Ист. примеч. Г. большей частью неопределенны и почти дословно совпадают с примеч. Перв. изд. С. По-видимому, они взяты из «Сочинений» Шишкова. Оставаясь дилетантом в истории и филологии, Г. основывался прежде всего на сделанном его рус. и чеш. предшественниками. Впрочем, он проявил самостоятельность в утверждениях о родстве С. и собств. подделок. В рус. предисл. Г. пишет: «Кто бы хотел Царедворскую рукопись Старо-Ческу с Игорем сравнивать, за верно бы нашел много сходства, не токмо в словных выражениях, но, более того, в самом духе древности и мышлении, как н[а]п[ример] героической песни Олдрих и Болеслав с заключением Игоря совсем сходно». С помощью Краледворской рукописи Г. комментировал С. и, наоборот, пояснял Краледворскую рукопись, опираясь на С. (см.: Polyglotta Kralodvorského rakopisu. Vydání Váceslava Hanky. W Praze, 1852. S. 23, 29, 115). Из самого беглого рассмотрения «подделок» ясно, что С. послужило материалом для них. В песне «Ярослав»: «Váleno deň, váleno deň vterý» (в С.: «Бишася день, бишася другый»). Герои подделок сравниваются с «ярым туром», как Всеволод в С.: «Tu Vratislav jak tur jarý skočí... Hruološ zarve jarým turom». В «Любушином суде» часто встречается «oteň zlat stól» («stól oteň», «s otnia zlata stola»). Влтава говорит, как и Донец в С. Эти заимствования позволяют предположить, что Г. тщательно изучал С. задолго до 1820, когда он приступил к его переводу.

Изд. Г. было критически встречено и в Чехии, и в России. В Чехии один Ант. Марек, столь же горячий сторонник общеслав. азбуки и общеслав. лит. яз., как и сам Г., сочувственно отозвался о его труде.
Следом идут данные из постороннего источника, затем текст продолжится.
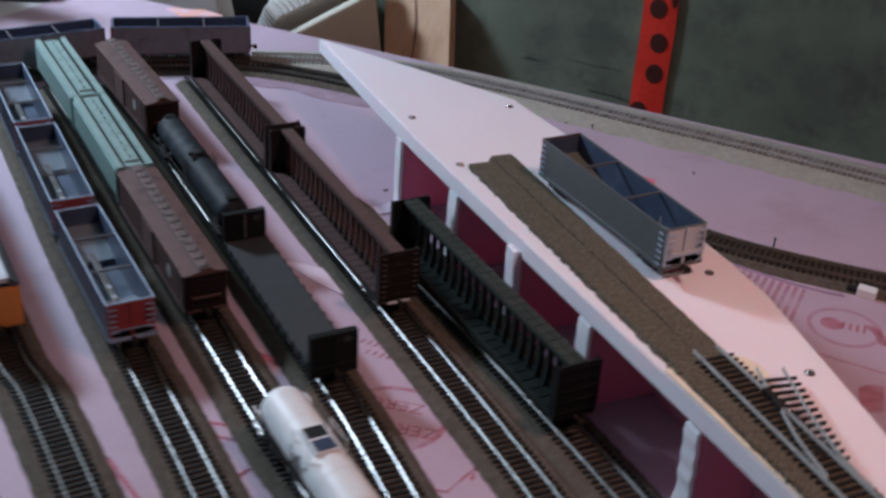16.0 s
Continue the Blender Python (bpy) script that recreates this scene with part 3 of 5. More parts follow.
INNER_LINE = [(0.95, 0.36), (0.65, 0.50), (0.53, 0.56), (0.435, 0.633), (0.356, 0.716), (0.312, 0.797), (0.281, 0.893), (0.258, 1.0), (0.222, 1.08), (0.160, 1.165), (0.081, 1.233), (0.02, 1.262), (-0.05, 1.277)]
for ln in (LINE_A, LINE_B, LINE_C, LINE_D, LINE_E, LINE_F):
    track(ln, "yard track with black ties and bright rails on dark cork roadbed")
branch = track(LINE_G, "short branch track with bright rails leaving the yard track", bed_h=0.0043)
bm = bmesh.new()
prism(bm, [(0.020, 0.957), (0.032, 0.941), (0.046, 0.927), (0.060, 0.9065), (0.071, 0.891), (0.0765, 0.870), (0.079, 0.835), (0.088, 0.760), (0.074, 0.745), (0.052, 0.82)], 0.0, 0.0041)
bmesh.ops.bevel(bm, geom=[e for e in bm.edges if min(v.co.z for v in e.verts) > 0.004], offset=0.002, segments=2, affect="EDGES")
part("roadbed_flare", bm, CORK, branch, "plain cork flare beside the branch rails")
k = OUTER.index((0.062, 1.276))
# Dark cork instead of pale ballast here also covers the cars' shade.
track(OUTER[k:], "curved main track with dark ties on cork roadbed", CORK, RAIL_DULL, tie_me, half=0.0215)
track(OUTER[:k + 1], "curved main track with weathered grey ties on pale ballast", BALLAST, RAIL_PALE, tie_grey_me, half=0.0215, max_ties=300, inner=0.024, spread=0.017)
track(INNER_LINE, "curved inner track with dark ties on cork roadbed", CORK, RAIL_DULL, tie_me, bed_h=0.0041, half=0.020)

# loose turnout on the shelf cork
sw = thing("loose_turnout", "unfinished track turnout with dark ties lying on the cork strip", "turnout", pose(0, 0, PLATE_Z + 0.0046))
for k in range(30):
    y = 0.4445 - 0.0054 * k
    bm = bmesh.new()
    box(bm, 0.1436, 0.1722, -0.0009, 0.0009, 0, 0.0017, Matrix.Translation((0, y, 0)) @ pose(0.158, 0, 0, 0, 0, 2) @ Matrix.Translation((-0.158, 0, 0)))
    part("tie", bm, TIE, sw)
for k in range(13):
    y = 0.4135 - 0.0064 * k
    reach = 0.1947 - 0.26 * (0.409 - y)
    bm = bmesh.new()
    box(bm, -0.0235 + 0.0006 * k, 0.0, -0.0010, 0.0010, 0.0003, 0.0019, pose(reach, y - 0.004, 0, 0, 0, -9 + 1.2 * k))
    part("tie", bm, TIE, sw)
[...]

Рус. отклики были сплошь негативными: «Имеем долг поблагодарить

- 12 -

почтенного г. Ганку за преподанное нам наставление собственным примером, что никогда не должно писать без крайней нужды на таком языке, который хотя мы и разумеем, но которому не училися с малолетства, одним словом, на языке, которого не можем назвать своим природным» (ВЕ. 1822. № 18. С. 157—159; имеется в виду малограмотное «русское» предисловие).

Признавая все недостатки перевода Г., мы все же не должны оценивать его труд только отрицательно. Это было первое печатное изд. С. в Чехии. Неудачное с ист.-филол. точки зрения, оно свидетельствовало об интересе к рус. культуре, непрерывно возраставшем с усилением нац.-освободит. борьбы чеш. народа. Поколение Г. судьбы чехов неизменно связывало с судьбой славянства, и надежды возлагались прежде всего на Россию. Выполн. Г. перевод С. служил чеш. нац. возрождению.

Параллельно с чеш. переводом Г. публикует и свой перевод С. на нем. яз. Именно им пользовались переводчики С. А. Белевский, О. Утешинович-Острожинский, к нему же обращались и А. С. Пушкин и И. М. Снегирев. Различия обоих переводов в толковании отдельных речений С. весьма значительны, это относится к передаче слов «растѣкашется мыслію по древу», «спала князю умь похоти», «влъци грозу въсрожатъ», «сѣяшется и растяшеть усобицами», «клюками подпръся о кони» и др. В некоторых случаях нем. перевод Г. зависим от нем. же перевода Й. Мюллера.

Соч.: Jgor Swatoslawič. Hrdinsky zpiew o taženj proti polowciům. Wěrně w půwodnjm gazyku, s připogenjm českého a německého přeloženj / Od Waclawa Hanky. W Praze, 1821.

Лит.: Францев В. А. Очерки по истории чешского возрождения. Варшава, 1902; Wollman Slavomir. Dobroský a Slovo o pluku Igorově // Slavia. Praha, 1955. Roč. 24. Seš. 2—3; Панченко А. М. Чешские переводы «Слова о полку Игореве» XIX в. // ТОДРЛ. 1957. Т. 13. С. 639—643; Гребнева Э. Я. «Слово о полку Игореве» в ранних славянских переводах // Слово. Сб. — 1985. С. 174—181.